-- START OF DATA SECTION --

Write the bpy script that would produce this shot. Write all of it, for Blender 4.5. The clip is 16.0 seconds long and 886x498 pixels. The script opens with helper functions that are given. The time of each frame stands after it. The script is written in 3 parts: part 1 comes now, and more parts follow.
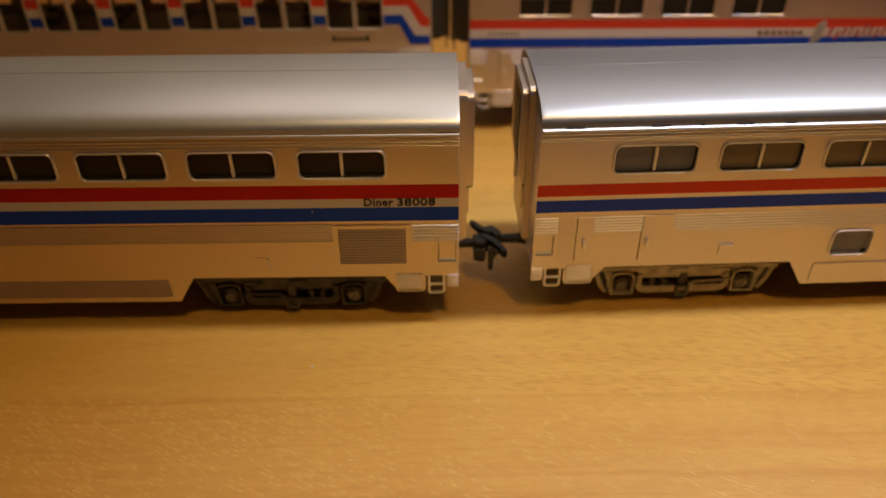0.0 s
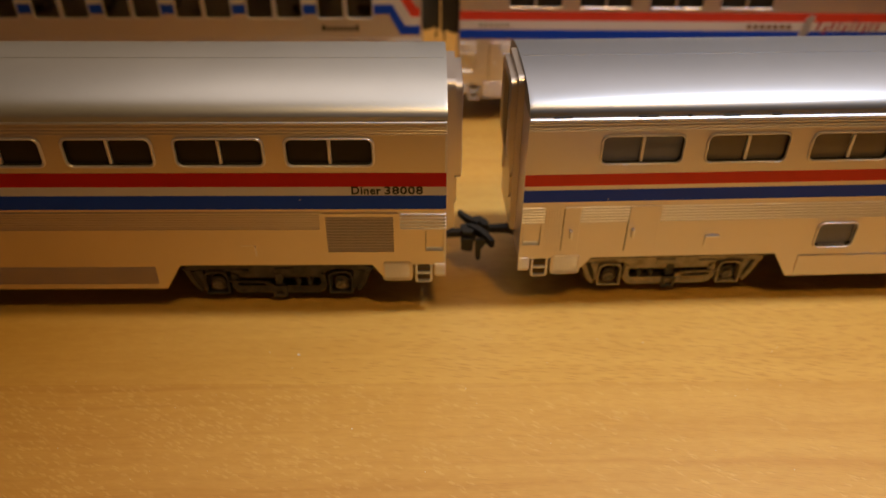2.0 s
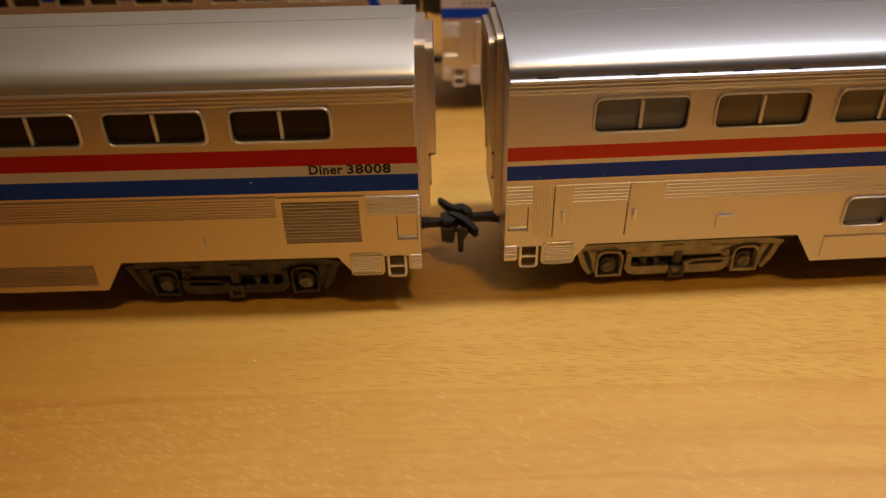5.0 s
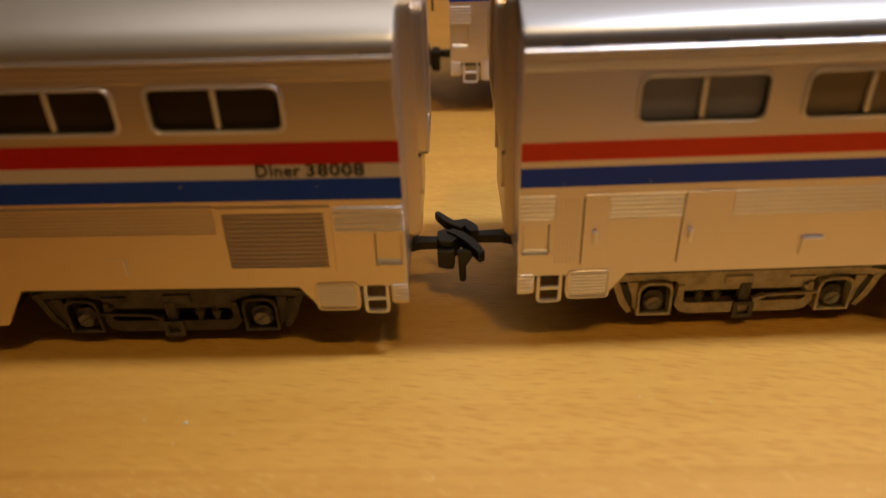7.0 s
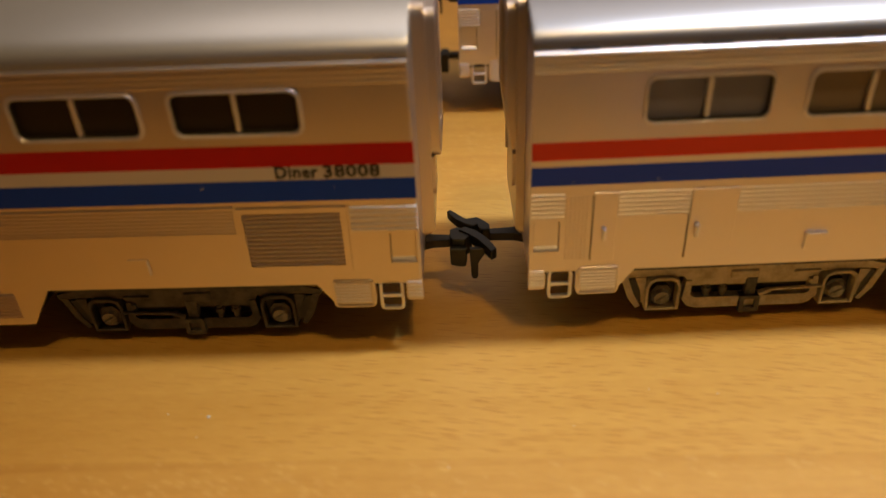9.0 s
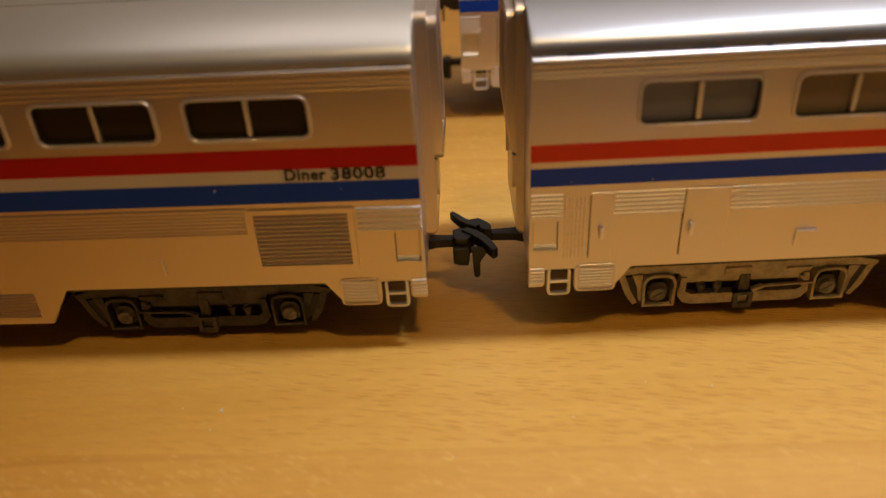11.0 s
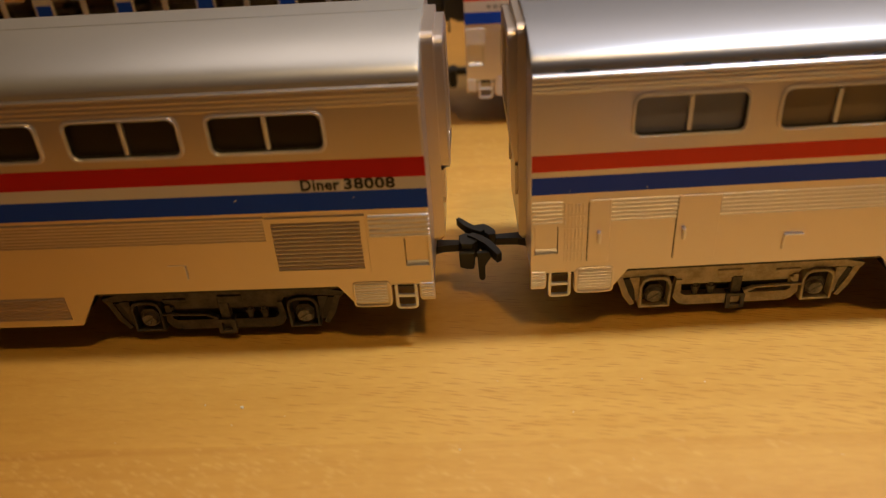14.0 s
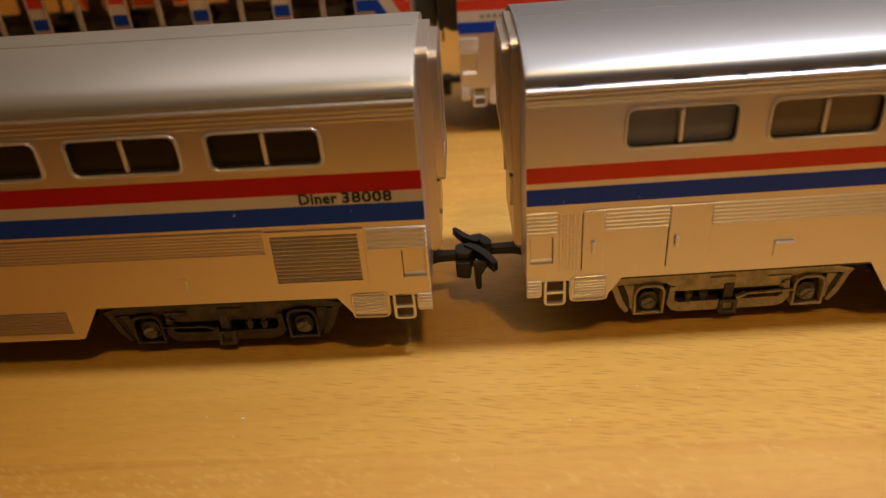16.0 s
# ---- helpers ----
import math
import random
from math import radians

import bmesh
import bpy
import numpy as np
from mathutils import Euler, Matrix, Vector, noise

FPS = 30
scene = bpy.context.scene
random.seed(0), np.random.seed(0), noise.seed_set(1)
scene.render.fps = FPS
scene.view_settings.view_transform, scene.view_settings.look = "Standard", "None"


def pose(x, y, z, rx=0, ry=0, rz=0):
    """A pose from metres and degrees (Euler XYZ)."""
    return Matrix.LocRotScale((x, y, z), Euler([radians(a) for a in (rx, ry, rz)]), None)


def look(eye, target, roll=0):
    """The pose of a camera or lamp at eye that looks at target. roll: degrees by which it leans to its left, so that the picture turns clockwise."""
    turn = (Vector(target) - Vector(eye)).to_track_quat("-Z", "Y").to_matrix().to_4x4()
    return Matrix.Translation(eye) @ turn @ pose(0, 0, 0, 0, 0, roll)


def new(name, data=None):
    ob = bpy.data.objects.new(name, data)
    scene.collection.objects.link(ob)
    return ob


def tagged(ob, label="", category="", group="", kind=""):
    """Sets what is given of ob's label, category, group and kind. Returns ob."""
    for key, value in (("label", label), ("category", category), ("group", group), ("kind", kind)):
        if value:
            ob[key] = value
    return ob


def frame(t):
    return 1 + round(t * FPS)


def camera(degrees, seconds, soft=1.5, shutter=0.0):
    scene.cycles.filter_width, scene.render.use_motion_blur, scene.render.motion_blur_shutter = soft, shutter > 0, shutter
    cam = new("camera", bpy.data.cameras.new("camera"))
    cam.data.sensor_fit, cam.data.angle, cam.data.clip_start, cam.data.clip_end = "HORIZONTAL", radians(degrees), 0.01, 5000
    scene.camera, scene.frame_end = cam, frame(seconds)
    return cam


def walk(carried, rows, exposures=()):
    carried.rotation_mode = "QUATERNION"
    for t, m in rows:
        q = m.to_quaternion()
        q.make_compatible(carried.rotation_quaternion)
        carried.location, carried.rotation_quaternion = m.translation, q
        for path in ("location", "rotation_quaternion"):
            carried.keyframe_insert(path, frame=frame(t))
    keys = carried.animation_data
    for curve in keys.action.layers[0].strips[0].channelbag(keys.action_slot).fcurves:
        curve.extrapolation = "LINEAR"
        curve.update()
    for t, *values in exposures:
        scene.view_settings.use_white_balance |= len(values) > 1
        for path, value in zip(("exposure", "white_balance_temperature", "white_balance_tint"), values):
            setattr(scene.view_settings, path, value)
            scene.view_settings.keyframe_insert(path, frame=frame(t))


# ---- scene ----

-- END OF DATA SECTION --

- PROBLEM STATEMENT -
Do not include the images; transcribe the rest of the listing exactly.

- TASK RESPONSE -
Write the bpy script that would produce this shot. Write all of it, for Blender 4.5. The clip is 16.0 seconds long and 886x498 pixels. The script opens with helper functions that are given. The time of each frame stands after it. The script is written in 3 parts: part 1 comes now, and more parts follow.
0.0 s
2.0 s
5.0 s
7.0 s
9.0 s
11.0 s
14.0 s
16.0 s
# ---- helpers ----
import math
import random
from math import radians

import bmesh
import bpy
import numpy as np
from mathutils import Euler, Matrix, Vector, noise

FPS = 30
scene = bpy.context.scene
random.seed(0), np.random.seed(0), noise.seed_set(1)
scene.render.fps = FPS
scene.view_settings.view_transform, scene.view_settings.look = "Standard", "None"


def pose(x, y, z, rx=0, ry=0, rz=0):
    """A pose from metres and degrees (Euler XYZ)."""
    return Matrix.LocRotScale((x, y, z), Euler([radians(a) for a in (rx, ry, rz)]), None)


def look(eye, target, roll=0):
    """The pose of a camera or lamp at eye that looks at target. roll: degrees by which it leans to its left, so that the picture turns clockwise."""
    turn = (Vector(target) - Vector(eye)).to_track_quat("-Z", "Y").to_matrix().to_4x4()
    return Matrix.Translation(eye) @ turn @ pose(0, 0, 0, 0, 0, roll)


def new(name, data=None):
    ob = bpy.data.objects.new(name, data)
    scene.collection.objects.link(ob)
    return ob


def tagged(ob, label="", category="", group="", kind=""):
    """Sets what is given of ob's label, category, group and kind. Returns ob."""
    for key, value in (("label", label), ("category", category), ("group", group), ("kind", kind)):
        if value:
            ob[key] = value
    return ob


def frame(t):
    return 1 + round(t * FPS)


def camera(degrees, seconds, soft=1.5, shutter=0.0):
    scene.cycles.filter_width, scene.render.use_motion_blur, scene.render.motion_blur_shutter = soft, shutter > 0, shutter
    cam = new("camera", bpy.data.cameras.new("camera"))
    cam.data.sensor_fit, cam.data.angle, cam.data.clip_start, cam.data.clip_end = "HORIZONTAL", radians(degrees), 0.01, 5000
    scene.camera, scene.frame_end = cam, frame(seconds)
    return cam


def walk(carried, rows, exposures=()):
    carried.rotation_mode = "QUATERNION"
    for t, m in rows:
        q = m.to_quaternion()
        q.make_compatible(carried.rotation_quaternion)
        carried.location, carried.rotation_quaternion = m.translation, q
        for path in ("location", "rotation_quaternion"):
            carried.keyframe_insert(path, frame=frame(t))
    keys = carried.animation_data
    for curve in keys.action.layers[0].strips[0].channelbag(keys.action_slot).fcurves:
        curve.extrapolation = "LINEAR"
        curve.update()
    for t, *values in exposures:
        scene.view_settings.use_white_balance |= len(values) > 1
        for path, value in zip(("exposure", "white_balance_temperature", "white_balance_tint"), values):
            setattr(scene.view_settings, path, value)
            scene.view_settings.keyframe_insert(path, frame=frame(t))


# ---- scene ----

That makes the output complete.